- [Data entries]
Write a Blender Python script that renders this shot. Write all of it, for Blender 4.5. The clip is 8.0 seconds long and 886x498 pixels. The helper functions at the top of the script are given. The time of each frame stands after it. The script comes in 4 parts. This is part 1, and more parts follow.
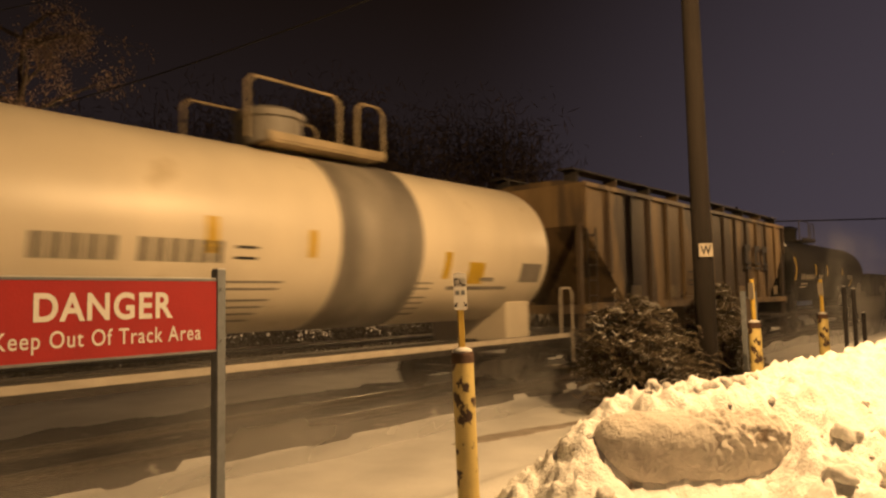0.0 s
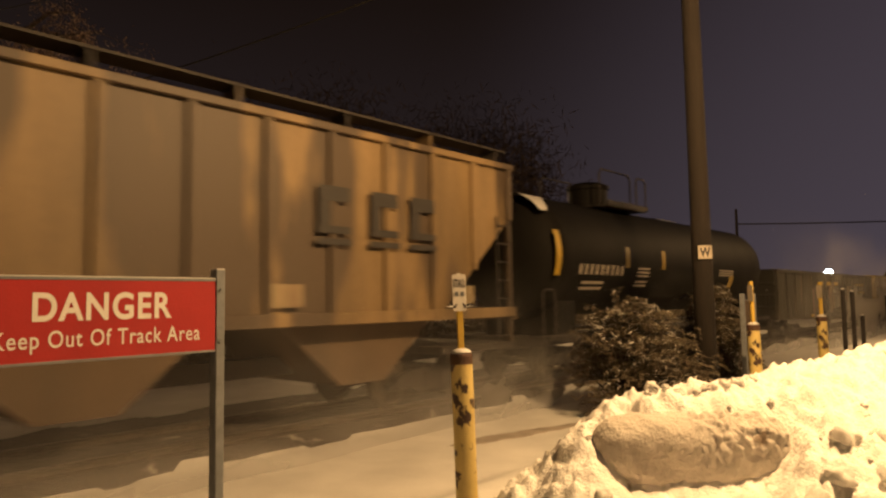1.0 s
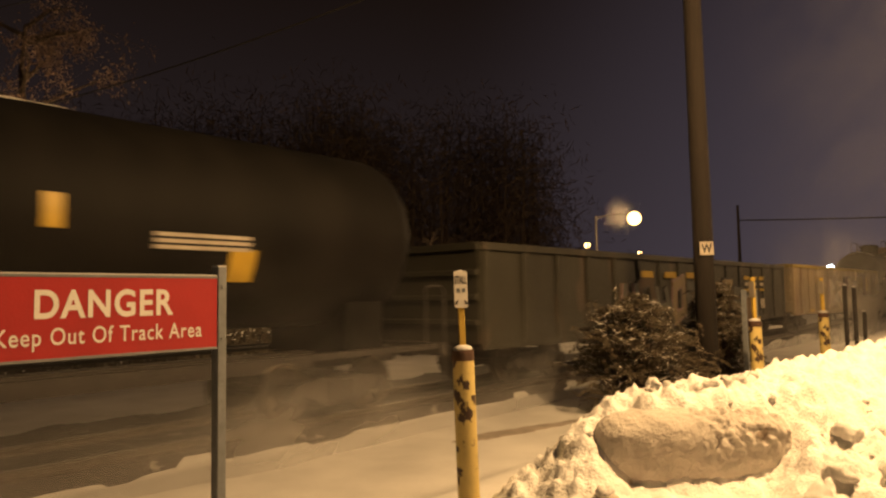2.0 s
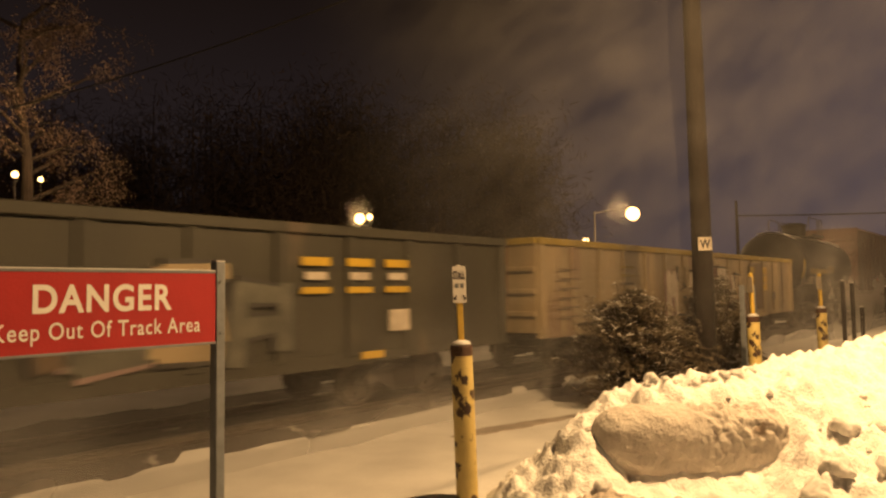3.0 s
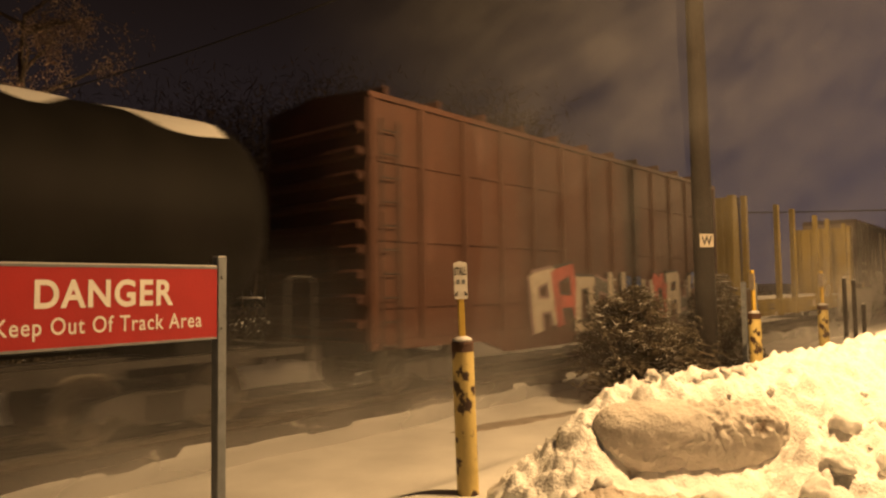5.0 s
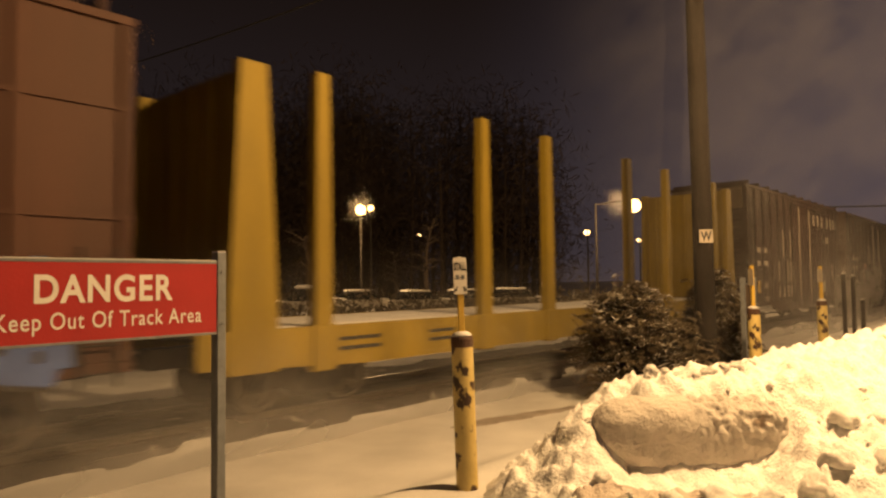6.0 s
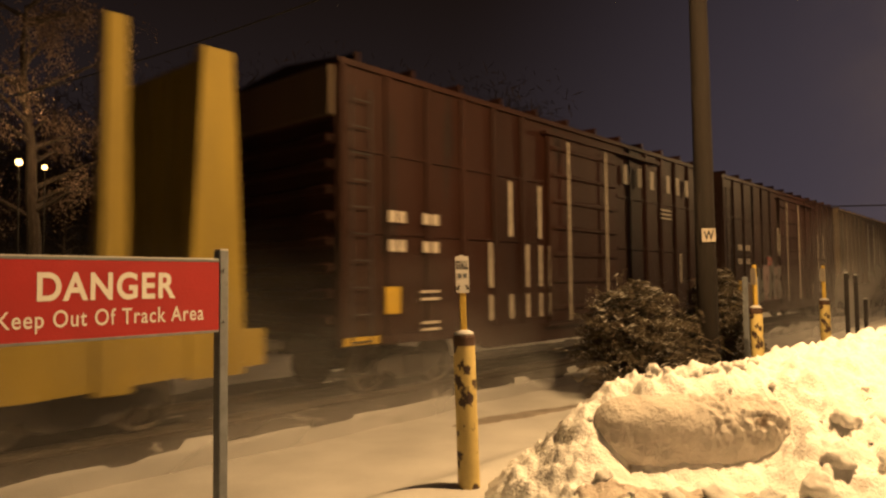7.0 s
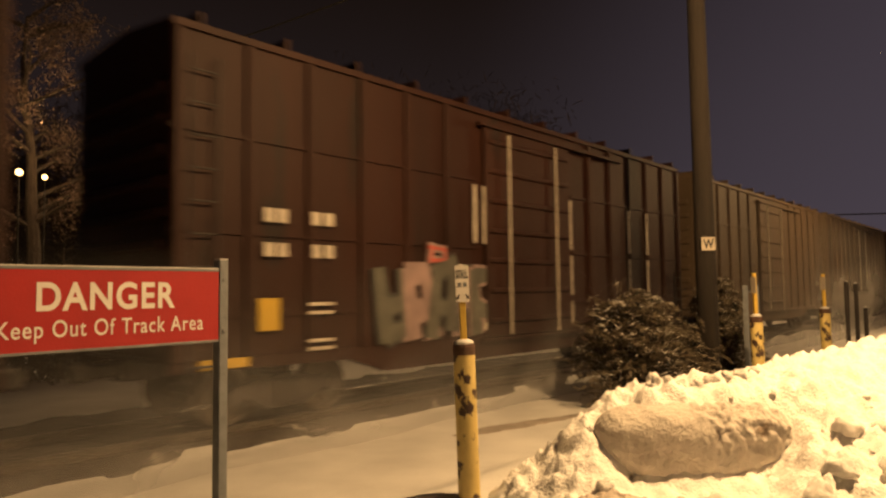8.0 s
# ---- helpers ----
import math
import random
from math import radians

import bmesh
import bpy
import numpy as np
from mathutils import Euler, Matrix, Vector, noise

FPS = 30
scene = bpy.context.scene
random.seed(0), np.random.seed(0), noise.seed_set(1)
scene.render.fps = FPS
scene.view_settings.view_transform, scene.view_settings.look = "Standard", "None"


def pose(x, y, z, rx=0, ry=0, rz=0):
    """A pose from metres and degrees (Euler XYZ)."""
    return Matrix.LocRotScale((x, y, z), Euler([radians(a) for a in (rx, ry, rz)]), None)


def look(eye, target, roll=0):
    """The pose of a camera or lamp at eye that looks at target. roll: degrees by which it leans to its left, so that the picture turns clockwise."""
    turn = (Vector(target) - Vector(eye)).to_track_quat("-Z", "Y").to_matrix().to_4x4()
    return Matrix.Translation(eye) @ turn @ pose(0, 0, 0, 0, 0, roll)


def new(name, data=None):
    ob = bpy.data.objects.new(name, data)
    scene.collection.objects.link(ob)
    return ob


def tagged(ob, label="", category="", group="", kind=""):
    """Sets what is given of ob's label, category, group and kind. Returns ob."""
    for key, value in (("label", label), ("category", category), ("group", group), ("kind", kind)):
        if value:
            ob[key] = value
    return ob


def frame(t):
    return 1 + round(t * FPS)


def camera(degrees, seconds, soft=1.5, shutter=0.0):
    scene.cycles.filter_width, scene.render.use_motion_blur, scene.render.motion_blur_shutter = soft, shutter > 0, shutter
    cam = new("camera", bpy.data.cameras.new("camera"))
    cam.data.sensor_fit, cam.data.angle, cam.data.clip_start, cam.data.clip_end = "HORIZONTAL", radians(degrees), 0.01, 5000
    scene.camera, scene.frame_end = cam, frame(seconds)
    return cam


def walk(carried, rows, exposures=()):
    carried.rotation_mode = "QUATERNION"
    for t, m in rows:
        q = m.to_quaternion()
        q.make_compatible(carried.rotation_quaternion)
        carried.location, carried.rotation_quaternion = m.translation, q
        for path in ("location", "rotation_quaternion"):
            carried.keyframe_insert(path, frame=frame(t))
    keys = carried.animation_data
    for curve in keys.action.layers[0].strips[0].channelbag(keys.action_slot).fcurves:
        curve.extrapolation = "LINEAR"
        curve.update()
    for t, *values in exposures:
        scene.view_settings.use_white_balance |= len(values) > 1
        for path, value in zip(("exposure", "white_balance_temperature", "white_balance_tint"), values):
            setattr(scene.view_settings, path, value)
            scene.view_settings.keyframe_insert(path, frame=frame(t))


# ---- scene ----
cam = camera(65.0, 8.0, soft=2.3, shutter=0.26)
EYE = Vector((0, 0, 1.95))
# seconds, heading to the right, tilt up, roll, in degrees
PATH = [
    (0, -0.037, 4.085, -1.095),
    (0.5, 0.106, 4.171, -0.903),
    (1, 0.015, 4.170, -0.872),
    (1.5, -0.125, 4.083, -0.967),
    (3, 0.008, 3.499, -0.905),
    (3.5, 0.008, 3.401, -0.823),
    (4, 0.013, 3.386, -0.779),
    (4.5, -0.107, 3.319, -0.783),
    (6, -0.076, 2.791, -0.704),
    (6.5, -0.138, 2.653, -0.709),
    (7, -0.259, 2.672, -0.583),
    (7.5, -0.368, 2.953, -0.584),
    (8, -0.235, 3.421, -0.688),
]


def aim(yaw, tilt, roll):
    a, b = radians(yaw), radians(tilt)
    way = Vector((math.sin(a) * math.cos(b), math.cos(a) * math.cos(b), math.sin(b)))
    return look(EYE, EYE + way, roll)


walk(cam, [(t, aim(y, p, r)) for t, y, p, r in PATH])

# ---- light: a night sky glow, one sodium street lamp beside the snow bank, and an added lamp ----
world = bpy.data.worlds.new("night_sky")
scene.world = world
world.use_nodes = True
wn = world.node_tree
wn.nodes.clear()
w_out, w_bg = wn.nodes.new("ShaderNodeOutputWorld"), wn.nodes.new("ShaderNodeBackground")
w_co, w_sep, w_ramp = wn.nodes.new("ShaderNodeTexCoord"), wn.nodes.new("ShaderNodeSeparateXYZ"), wn.nodes.new("ShaderNodeValToRGB")
wn.links.new(w_co.outputs["Generated"], w_sep.inputs[0])
wn.links.new(w_sep.outputs["Z"], w_ramp.inputs[0])
# lamp-lit haze is put into the sky colour, brighter towards the right
w_dir, w_range, w_glow, w_add = wn.nodes.new("ShaderNodeVectorMath"), wn.nodes.new("ShaderNodeMapRange"), wn.nodes.new("ShaderNodeVectorMath"), wn.nodes.new("ShaderNodeVectorMath")
w_dir.operation, w_glow.operation, w_add.operation = "DOT_PRODUCT", "SCALE", "ADD"
w_dir.inputs[1].default_value = (0.90, 0.43, -0.10)
w_range.inputs["From Min"].default_value, w_range.inputs["From Max"].default_value = 0.36, 0.97
w_range.interpolation_type = "SMOOTHSTEP"
w_glow.inputs[0].default_value = (0.0440, 0.0360, 0.0490)
wn.links.new(w_co.outputs["Generated"], w_dir.inputs[0])
wn.links.new(w_dir.outputs["Value"], w_range.inputs["Value"])
wn.links.new(w_range.outputs[0], w_glow.inputs["Scale"])
wn.links.new(w_ramp.outputs[0], w_add.inputs[0])
wn.links.new(w_glow.outputs[0], w_add.inputs[1])
wn.links.new(w_add.outputs[0], w_bg.inputs[0])
wn.links.new(w_bg.outputs[0], w_out.inputs[0])
w_ramp.color_ramp.elements[0].position, w_ramp.color_ramp.elements[0].color = 0.0, (0.025, 0.0185, 0.0205, 1)
w_ramp.color_ramp.elements[1].position, w_ramp.color_ramp.elements[1].color = 0.40, (0.0096, 0.0057, 0.0046, 1)
w_bg.inputs[1].default_value = 1.0
scene.view_settings.exposure = 0.0

SODIUM = (1.0, 0.595, 0.25)
LAMP_AT = Vector((5.0, 6.1, 7.2))


def lamp(name, at, watts, radius, color=SODIUM):
    data = bpy.data.lights.new(name, "POINT")
    data.energy, data.color, data.shadow_soft_size = watts, color, radius
    ob = new(name, data)
    ob.location = at
    return ob


lamp("street_lamp_light", LAMP_AT, 5200, 0.16)
# Unseen lamp, added to brighten the far cars and the drifting snow.
lamp("added_far_lamp", Vector((20.3, 27.4, 8.0)), 2600, 0.2)

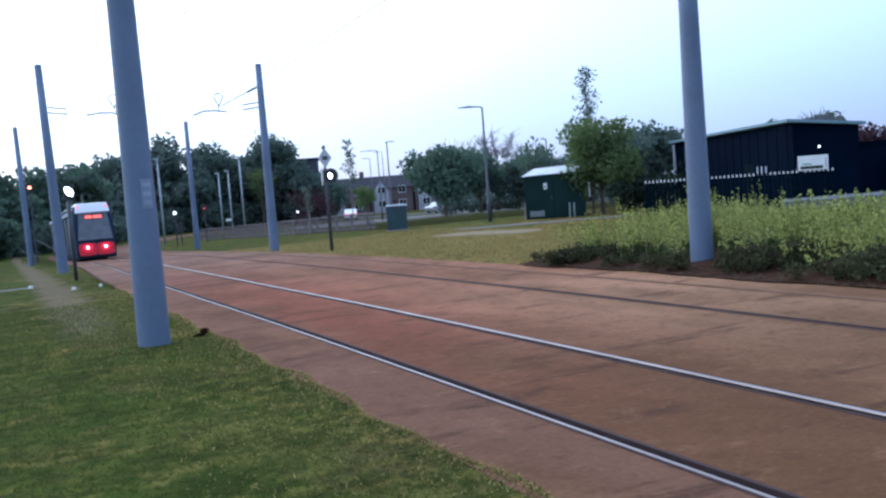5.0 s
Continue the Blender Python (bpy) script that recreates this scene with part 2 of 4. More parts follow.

- [Exercise instructions] Only the lines from the line with "scene.camera, scene.frame_end = cam, frame(seconds)" to the line with "q = m.to_quaternion()", inclusive, are to be printed, exactly as they appear.

- [Full output]
    scene.camera, scene.frame_end = cam, frame(seconds)
    return cam


def walk(carried, rows, exposures=()):
    carried.rotation_mode = "QUATERNION"
    for t, m in rows:
        q = m.to_quaternion()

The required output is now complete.